When Graeme Smith declared South Africa's first innings with his team 252 runs in front and four sessions left in the game, he did something South African cricketers are not known for. He got creative.

Many observers expected him to allow the record run-scoring to continue for a few more overs, especially with Jacques Kallis approaching a double hundred, before unleashing his attack for a short burst. Instead he took the situation by the scurf of the neck and handed the challenge to England's top order; the end result was four wickets which has put South Africa in prime position for victory.

Hashim Amla, who was undefeated on a South African-record 311 when he was told to stop, offered some insight into the captain's decision. "We saw the wicket is good to bat on and we'd rather have a lot of time to bowl and chase whatever we have to than bat on for 10 or 15 overs that we may need later on," Amla said, indicating that South Africa have prepared to bat again if needs be. "You'd rather be in our change-room without a doubt."

Despite the unresponsive surface, Amla believes there is something in it for South Africa's attack, particularly Imran Tahir who already has the scalp of Andrew Strauss. "There's quite a bit of rough. Even though they don't have many left-handers to come, the rough is always a danger for the left-handers so maybe Imran can get a bit there," he said.

Amla predicted a tough first hour which has been the pattern throughout the match.
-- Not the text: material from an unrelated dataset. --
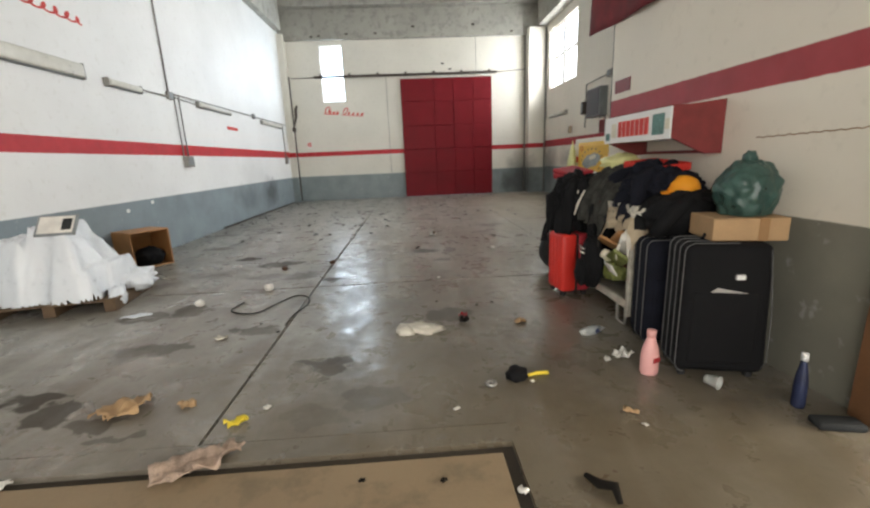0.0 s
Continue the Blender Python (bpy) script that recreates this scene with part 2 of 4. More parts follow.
STAINS = [(0.72, 6.66, 0.24, 0.15, 0.75), (1.08, 6.66, 0.11, 0.13, 0.7), (0.86, 4.12, 0.22, 0.17, 0.55), (-1.26, 6.31, 0.30, 0.15, 0.8), (-1.82, 6.74, 0.17, 0.13, 0.9),
          (-0.4, 5.46, 0.12, 0.08, 0.9), (-0.82, 5.6, 0.22, 0.12, 0.6), (-2.63, 7.62, 0.3, 0.12, 0.6), (1.22, 6.3, 0.1, 0.07, 0.5), (1.46, 6.06, 0.07, 0.06, 0.5), (-0.68, 5.7, 0.1, 0.12, 0.55), (-1.1, 5.68, 0.35, 0.14, 0.4), (-0.55, 5.96, 0.06, 0.16, 0.45),
          (-0.02, 3.34, 0.16, 0.1, 0.6), (-1.45, 3.77, 0.3, 0.1, 0.45), (-1.53, 4.55, 0.18, 0.1, 0.6), (-0.72, 4.0, 0.2, 0.07, 0.5), (-1.92, 4.49, 0.24, 0.13, 0.6),
          (2.09, 8.76, 0.3, 0.14, 0.55), (1.8, 8.04, 0.2, 0.1, 0.45), (0.95, 6.1, 0.13, 0.1, 0.5), (-0.3, 8.35, 0.25, 0.1, 0.35), (0.2, 9.8, 0.2, 0.12, 0.4),
          (-2.6, 9.6, 0.5, 0.15, 0.5), (-3.1, 9.0, 0.3, 0.12, 0.5), (-2.0, 5.9, 0.35, 0.09, 0.4), (-1.72, 3.15, 0.2, 0.11, 0.85), (-1.5, 2.95, 0.14, 0.14, 0.8), (-1.2, 2.86, 0.16, 0.05, 0.6), (-1.0, 2.74, 0.14, 0.04, 0.5), (-0.12, 3.41, 0.2, 0.06, 0.7), (0.0, 2.79, 0.17, 0.12, 0.25), (-1.38, 3.77, 0.24, 0.06, 0.6), (-0.8, 4.07, 0.2, 0.04, 0.6), (-1.58, 4.66, 0.16, 0.1, 0.6), (-0.4, 5.41, 0.12, 0.09, 0.9), (-1.15, 6.32, 0.26, 0.08, 0.7),
          (0.3, 2.95, 0.22, 0.12, 0.35), (2.6, 5.9, 0.35, 0.3, 0.4), (3.4, 9.3, 0.6, 0.1, 0.25), (0.93, 9.9, 0.2, 0.05, 0.6), (1.0, 12.2, 0.5, 0.2, 0.3), (4.9, 14.9, 0.7, 0.7, 0.4)]
SCRAPES = [(0.84, 7.4, 0.09, 0.1, 0.75), (-0.8, 7.2, 0.18, 0.07, 0.6), (-1.69, 7.46, 0.14, 0.07, 0.55), (0.92, 9.45, 0.14, 0.09, 0.7), (0.5, 7.6, 0.08, 0.06, 0.3),
           (3.26, 8.4, 0.15, 0.06, 0.5), (3.9, 8.6, 0.14, 0.05, 0.5), (-0.2, 6.5, 0.18, 0.09, 0.45), (1.4, 6.25, 0.28, 0.15, 0.35), (1.05, 6.75, 0.3, 0.25, 0.25),
           (-1.92, 4.49, 0.12, 0.06, 0.6), (-1.3, 6.75, 0.3, 0.1, 0.3), (3.6, 12.6, 1.0, 0.1, 0.5), (-1.2, 8.7, 0.4, 0.2, 0.25)]
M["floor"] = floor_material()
M["concrete"] = concrete("raw concrete", (0.36, 0.35, 0.31), 0.85)
M["pit_cover"] = concrete("brown worn concrete", (0.24, 0.175, 0.105), 0.7)
M["groove"] = plain("black dirt in joints", (0.045, 0.036, 0.026), 0.95)
M["red_door"] = plain("dark red gloss paint on sheet steel", (0.175, 0.004, 0.010), 0.5, vary=0.18, scale=2.0, bump=0.05, Specular_IOR_Level=0.25)
M["steel"] = plain("dull galvanised steel", (0.32, 0.31, 0.29), 0.5, 0.6)
M["dark_steel"] = plain("rusty dark steel", (0.085, 0.07, 0.06), 0.6, 0.4)
M["white_frame"] = plain("white painted metal", (0.72, 0.72, 0.70), 0.45)
M["dirty_cream"] = plain("dirty cream painted steel", (0.46, 0.43, 0.36), 0.5, vary=0.4, scale=12)
M["tile"] = plain("white floor tile", (0.75, 0.74, 0.70), 0.25, vary=0.06)


# ---------------------------------------------------------------- mesh helpers
def box(bm, lo, hi, bevel=0.0, segments=1):
    """A box from corner to corner, with bevelled edges."""
    made = bmesh.ops.create_cube(bm, size=1.0)["verts"]
    size = [b - a for a, b in zip(lo, hi)]
    mid = [(a + b) / 2 for a, b in zip(lo, hi)]
    for v in made:
        v.co = Vector((v.co[i] * size[i] + mid[i] for i in range(3)))
    if bevel:
        edges = list({e for v in made for e in v.link_edges})
        bmesh.ops.bevel(bm, geom=edges, offset=min(bevel, min(abs(s) for s in size) * 0.49), segments=segments, affect="EDGES", profile=0.5)
    return bm


def boxes(*items, bevel=0.0):
    bm = bmesh.new()
    for lo, hi in items:
        box(bm, lo, hi, bevel)
    return bm


def tube(bm, points, radius, sides=8, closed=False):
    """A round bar or cable along points; radius may be a number or a list."""
    pts = [Vector(q) for q in points]
    rings, last = [], None
    for i, q in enumerate(pts):
        a = pts[i - 1] if (i or closed) else q
        b = pts[(i + 1) % len(pts)] if (i + 1 < len(pts) or closed) else q
        way = (b - a).normalized()
        side = (last - way * last.dot(way)) if last else way.orthogonal()
        if side.length < 1e-4:
            side = way.orthogonal()
        side.normalize()
        last = side
        up = way.cross(side)
        r = radius[i] if isinstance(radius, (list, tuple)) else radius
        rings.append([bm.verts.new(q + (side * math.cos(k * 2 * math.pi / sides) + up * math.sin(k * 2 * math.pi / sides)) * r) for k in range(sides)])
    pairs = list(zip(rings, rings[1:] + rings[:1])) if closed else list(zip(rings, rings[1:]))
    for r0, r1 in pairs:
        for k in range(sides):
            bm.faces.new((r0[k], r0[(k + 1) % sides], r1[(k + 1) % sides], r1[k]))
    if not closed:
        bm.faces.new(rings[0][::-1])
        bm.faces.new(rings[-1])
    return bm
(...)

He negotiated two days' worth of first hours; day three when South Africa managed just 32 and day four when they scored 36. "It's tough going early doors. Fresh bowlers in these conditions are never easy."

England will know that only too well, as they faced the first hour on day two and lost three wickets in that time. With South Africa's attack proving dangerous, England face a battle early on the final morning "Dale, Morne and Vernon got the ball to move a bit," Amla said. "It's their good skill that is coming through."

Skill has been the winner in this match, whatever happens on the final day, with Amla's masterclass the highlight. His marathon innings resulted in the first triple hundred by a South African in Tests but he said it was not always easy. With Smith, he had to "just hang in there and hang in there," until conditions allowed for freer flowing play.

"Graeme batted superbly," Amla said. "His knock was a major stepping stone for us in our big total: the way he managed to grind it out. We went through patches where we didn't score a lot and then either he would score freely or I would. That's the beauty of a big partnership."

A second sizeable stand, with Kallis, guided Amla to the milestone and he credited his partner with providing "guidance," during their time together. "You keep encouraging each other as you go on and you keep building," he said. "You want to put the team in the best position as possible."

Amla had not had much time to think about his achievement by the end of the day's play but took immense satisfaction from putting his team in control. "The biggest pleasure is that we are in a really dominant position to win this position, that's the great joy. You want to contribute handsomely to the team. I try not to get into the psycho-babble about it and try and maximise opportunity."

Breaking a record and making history were things Amla had never thought about before and will not put on his to-do list in future. "I didn't ever dream about getting 300, although I would have loved to," he said. "I've always been the kind of person to never set goals. Fortunately, that means you can keep going without being limited by having set something up."